Skip to content

socket handling

This could be about ipv6, secure sockets etc... Try to gather documents about that here too.

for now some problems

bad file descriptor

This happens shortly after you stop a program listening on a socket (or it crashed) and you start it up again.

If you don't give it time enough it will start , but any connect will fail and give the bad filedescriptor and a crash of the server.

It is explained here

https://stackoverflow.com/questions/3229860/what-is-the-meaning-of-so-reuseaddr-setsockopt-option-linux

Socket connection fail

This error can occur in multiple ways, but it seems to always crash the broker/server (not the clients).

Connection closed
accept(): Bad file descriptor
error:00000000:lib(0)::reason(0)Nope.. no accept

This one is actually more to the point :

Connection to database failed: connection to server at "127.0.0.1", port 5432 failed: could not create socket: Too many open files

Less frequently :

"Could Not Translate db-postgres to Address"
which is probably also because there was no socket available.
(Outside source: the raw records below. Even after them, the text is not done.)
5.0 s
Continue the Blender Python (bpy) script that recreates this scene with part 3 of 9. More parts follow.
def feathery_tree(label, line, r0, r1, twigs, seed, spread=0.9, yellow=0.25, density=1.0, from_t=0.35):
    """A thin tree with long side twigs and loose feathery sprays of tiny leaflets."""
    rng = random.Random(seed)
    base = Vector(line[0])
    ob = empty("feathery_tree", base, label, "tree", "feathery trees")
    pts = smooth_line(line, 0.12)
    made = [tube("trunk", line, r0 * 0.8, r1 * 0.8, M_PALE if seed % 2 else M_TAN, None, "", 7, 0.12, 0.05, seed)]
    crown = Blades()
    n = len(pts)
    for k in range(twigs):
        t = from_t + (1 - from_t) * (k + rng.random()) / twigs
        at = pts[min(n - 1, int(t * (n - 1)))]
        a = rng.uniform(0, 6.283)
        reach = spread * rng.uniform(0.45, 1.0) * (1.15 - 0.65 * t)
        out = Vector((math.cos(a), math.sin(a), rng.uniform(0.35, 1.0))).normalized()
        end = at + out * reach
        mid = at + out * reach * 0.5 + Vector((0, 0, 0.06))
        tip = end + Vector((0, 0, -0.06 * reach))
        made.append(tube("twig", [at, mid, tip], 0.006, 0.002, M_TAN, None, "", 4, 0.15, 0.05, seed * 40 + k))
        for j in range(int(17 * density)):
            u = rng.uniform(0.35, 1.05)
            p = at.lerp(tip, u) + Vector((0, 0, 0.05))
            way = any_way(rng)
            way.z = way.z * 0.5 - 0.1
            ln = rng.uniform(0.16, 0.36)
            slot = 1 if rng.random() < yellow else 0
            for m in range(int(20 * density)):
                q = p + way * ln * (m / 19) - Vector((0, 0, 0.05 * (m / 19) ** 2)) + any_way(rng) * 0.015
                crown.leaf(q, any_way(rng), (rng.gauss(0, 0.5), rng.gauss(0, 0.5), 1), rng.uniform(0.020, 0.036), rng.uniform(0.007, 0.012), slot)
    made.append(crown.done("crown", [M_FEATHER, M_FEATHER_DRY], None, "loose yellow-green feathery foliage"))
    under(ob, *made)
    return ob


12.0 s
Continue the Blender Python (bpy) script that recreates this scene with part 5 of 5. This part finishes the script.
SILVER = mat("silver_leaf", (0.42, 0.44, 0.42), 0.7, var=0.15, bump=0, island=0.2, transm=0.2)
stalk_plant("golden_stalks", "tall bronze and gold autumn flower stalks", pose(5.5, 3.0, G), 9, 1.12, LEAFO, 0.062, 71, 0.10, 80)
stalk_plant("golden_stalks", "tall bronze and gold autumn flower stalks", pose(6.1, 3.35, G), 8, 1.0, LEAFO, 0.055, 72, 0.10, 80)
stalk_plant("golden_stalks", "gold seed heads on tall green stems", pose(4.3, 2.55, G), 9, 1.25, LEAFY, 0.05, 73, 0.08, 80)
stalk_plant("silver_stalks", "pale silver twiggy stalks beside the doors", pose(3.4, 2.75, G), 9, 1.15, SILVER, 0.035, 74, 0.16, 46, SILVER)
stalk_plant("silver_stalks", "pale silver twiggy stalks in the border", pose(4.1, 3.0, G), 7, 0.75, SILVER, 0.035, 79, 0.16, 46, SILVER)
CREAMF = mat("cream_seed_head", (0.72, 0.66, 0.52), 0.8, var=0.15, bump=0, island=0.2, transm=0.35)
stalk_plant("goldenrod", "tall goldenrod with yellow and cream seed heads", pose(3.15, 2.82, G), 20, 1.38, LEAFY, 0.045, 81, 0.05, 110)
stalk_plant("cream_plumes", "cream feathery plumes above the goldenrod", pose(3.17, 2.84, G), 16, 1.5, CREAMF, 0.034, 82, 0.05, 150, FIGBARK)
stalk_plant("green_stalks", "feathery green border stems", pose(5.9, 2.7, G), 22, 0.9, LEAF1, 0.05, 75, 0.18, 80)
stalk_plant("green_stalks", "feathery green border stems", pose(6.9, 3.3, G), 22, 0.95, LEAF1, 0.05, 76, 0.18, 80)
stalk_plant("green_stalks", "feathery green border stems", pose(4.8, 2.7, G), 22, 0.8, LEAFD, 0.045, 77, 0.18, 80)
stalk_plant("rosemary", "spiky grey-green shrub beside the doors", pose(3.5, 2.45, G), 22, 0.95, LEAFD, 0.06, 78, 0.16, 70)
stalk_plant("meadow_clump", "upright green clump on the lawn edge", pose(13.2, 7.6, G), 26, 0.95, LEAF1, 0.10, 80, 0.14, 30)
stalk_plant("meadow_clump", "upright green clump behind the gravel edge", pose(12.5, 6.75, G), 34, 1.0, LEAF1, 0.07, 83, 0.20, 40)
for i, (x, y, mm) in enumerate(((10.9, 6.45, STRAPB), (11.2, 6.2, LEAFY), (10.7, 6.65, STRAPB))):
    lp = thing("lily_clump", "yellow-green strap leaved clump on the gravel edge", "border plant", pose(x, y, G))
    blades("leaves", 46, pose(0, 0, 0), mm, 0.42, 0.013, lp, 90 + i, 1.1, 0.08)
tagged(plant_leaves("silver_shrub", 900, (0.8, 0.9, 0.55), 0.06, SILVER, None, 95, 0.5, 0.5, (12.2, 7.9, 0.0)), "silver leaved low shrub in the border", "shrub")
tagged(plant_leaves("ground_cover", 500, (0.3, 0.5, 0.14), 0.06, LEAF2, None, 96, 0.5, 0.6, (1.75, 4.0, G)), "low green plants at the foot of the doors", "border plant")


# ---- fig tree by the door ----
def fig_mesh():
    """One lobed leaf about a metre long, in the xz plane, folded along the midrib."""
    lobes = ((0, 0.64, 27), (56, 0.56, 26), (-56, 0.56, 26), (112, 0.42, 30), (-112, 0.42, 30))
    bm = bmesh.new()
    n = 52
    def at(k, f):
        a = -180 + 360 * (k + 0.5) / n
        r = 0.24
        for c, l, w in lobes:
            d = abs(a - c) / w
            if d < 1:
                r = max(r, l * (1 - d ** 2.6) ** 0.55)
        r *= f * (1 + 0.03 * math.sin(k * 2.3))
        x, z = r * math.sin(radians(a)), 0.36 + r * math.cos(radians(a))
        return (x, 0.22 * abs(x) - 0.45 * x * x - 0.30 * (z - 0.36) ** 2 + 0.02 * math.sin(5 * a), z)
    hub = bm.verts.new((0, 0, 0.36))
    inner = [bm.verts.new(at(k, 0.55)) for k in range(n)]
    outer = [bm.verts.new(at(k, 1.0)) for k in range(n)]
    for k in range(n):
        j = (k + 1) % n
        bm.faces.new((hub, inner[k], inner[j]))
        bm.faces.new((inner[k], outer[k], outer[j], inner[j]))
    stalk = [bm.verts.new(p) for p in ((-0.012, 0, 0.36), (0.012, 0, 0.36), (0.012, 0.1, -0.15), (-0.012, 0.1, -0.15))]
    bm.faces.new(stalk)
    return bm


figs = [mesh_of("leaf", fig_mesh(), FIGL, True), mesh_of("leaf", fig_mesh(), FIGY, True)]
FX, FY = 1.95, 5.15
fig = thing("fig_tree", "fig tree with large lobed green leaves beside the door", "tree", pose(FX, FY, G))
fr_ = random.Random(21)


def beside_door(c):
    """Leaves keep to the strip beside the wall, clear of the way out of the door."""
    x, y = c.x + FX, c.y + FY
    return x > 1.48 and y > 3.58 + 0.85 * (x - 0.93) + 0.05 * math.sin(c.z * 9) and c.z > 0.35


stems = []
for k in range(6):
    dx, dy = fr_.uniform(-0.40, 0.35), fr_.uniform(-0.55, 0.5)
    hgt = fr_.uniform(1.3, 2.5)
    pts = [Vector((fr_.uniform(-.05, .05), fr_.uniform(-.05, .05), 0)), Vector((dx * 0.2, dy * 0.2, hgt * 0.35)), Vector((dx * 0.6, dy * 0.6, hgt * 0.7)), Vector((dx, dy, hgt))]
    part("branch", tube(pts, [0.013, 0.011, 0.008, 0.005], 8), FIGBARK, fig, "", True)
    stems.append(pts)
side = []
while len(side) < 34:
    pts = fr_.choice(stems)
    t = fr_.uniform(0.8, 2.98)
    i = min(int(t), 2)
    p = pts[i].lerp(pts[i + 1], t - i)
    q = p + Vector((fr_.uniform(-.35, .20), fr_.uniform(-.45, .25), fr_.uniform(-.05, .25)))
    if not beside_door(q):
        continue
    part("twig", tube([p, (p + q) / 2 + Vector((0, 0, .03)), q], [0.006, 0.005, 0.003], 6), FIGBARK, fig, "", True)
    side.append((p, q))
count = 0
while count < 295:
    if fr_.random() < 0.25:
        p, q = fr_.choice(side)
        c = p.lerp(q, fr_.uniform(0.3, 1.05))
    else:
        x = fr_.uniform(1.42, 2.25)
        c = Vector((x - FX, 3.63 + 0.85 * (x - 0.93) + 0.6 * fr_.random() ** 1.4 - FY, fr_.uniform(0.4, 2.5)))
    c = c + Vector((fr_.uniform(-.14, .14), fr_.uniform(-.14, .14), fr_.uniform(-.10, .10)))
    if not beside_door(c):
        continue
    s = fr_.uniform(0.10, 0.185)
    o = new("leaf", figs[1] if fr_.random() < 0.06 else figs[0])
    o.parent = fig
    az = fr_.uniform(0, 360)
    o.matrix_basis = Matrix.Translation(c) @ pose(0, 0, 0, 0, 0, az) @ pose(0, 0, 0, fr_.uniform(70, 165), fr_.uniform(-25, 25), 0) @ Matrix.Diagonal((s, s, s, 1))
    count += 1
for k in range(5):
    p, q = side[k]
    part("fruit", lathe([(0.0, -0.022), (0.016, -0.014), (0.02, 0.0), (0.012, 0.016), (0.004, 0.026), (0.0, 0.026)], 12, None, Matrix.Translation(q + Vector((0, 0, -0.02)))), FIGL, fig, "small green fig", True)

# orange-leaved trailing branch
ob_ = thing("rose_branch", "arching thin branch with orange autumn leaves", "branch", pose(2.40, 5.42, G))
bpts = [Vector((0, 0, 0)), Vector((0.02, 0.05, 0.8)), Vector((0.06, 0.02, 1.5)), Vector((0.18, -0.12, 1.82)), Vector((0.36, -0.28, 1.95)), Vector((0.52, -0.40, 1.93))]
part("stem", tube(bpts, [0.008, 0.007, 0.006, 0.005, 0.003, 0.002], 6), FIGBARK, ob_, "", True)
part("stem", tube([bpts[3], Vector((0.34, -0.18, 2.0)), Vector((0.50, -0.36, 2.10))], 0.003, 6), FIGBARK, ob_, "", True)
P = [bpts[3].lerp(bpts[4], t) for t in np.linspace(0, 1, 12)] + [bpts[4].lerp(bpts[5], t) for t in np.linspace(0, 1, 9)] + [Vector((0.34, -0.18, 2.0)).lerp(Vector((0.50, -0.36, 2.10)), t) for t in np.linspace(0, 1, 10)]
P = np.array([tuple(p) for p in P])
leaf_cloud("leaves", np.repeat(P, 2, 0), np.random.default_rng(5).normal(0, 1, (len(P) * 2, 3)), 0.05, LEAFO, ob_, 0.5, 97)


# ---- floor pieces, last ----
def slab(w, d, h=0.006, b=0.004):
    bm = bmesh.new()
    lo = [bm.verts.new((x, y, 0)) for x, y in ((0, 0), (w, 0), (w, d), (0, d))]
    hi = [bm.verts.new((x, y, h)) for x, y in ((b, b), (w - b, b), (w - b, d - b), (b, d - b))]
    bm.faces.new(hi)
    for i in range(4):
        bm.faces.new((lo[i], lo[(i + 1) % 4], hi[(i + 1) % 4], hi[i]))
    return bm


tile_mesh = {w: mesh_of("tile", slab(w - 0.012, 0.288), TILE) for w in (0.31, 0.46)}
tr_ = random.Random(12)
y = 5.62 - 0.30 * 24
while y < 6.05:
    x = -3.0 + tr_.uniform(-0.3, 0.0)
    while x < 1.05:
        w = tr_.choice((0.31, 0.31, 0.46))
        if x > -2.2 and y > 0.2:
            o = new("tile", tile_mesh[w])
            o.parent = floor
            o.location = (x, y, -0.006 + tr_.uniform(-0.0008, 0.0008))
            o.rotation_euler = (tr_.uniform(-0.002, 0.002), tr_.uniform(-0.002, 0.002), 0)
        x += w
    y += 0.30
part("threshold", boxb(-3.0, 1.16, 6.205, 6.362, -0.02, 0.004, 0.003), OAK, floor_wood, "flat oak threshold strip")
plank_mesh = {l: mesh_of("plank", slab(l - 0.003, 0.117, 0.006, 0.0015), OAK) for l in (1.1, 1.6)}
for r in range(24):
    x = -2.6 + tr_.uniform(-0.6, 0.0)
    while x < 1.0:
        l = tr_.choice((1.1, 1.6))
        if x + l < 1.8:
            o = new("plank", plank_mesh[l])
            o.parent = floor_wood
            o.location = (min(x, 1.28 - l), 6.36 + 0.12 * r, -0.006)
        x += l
So it is indeed too many files opened, you can check this with the server and worker running. The worker opens a connection every few seconds.

ps -elf | grep worker # to find the pid
netstat --all --program | grep <pid>

If you see the list growing, you need to close a socket after you are done. You can test if this is the cause by lowering the user file limit:

ulimit -n 10

Note that this is very low, 5 won't even start up. Also you can't seem to set it higher again! (just start a new shell and it will be 1024 again).

Now the error occurs after about 5 connects. The broker code was fixed by-the-way and now it keeps on running with this low setting, meaning we also have no other problems in other services. Try this ulimit again after the full system is running, on all servers and clients as well.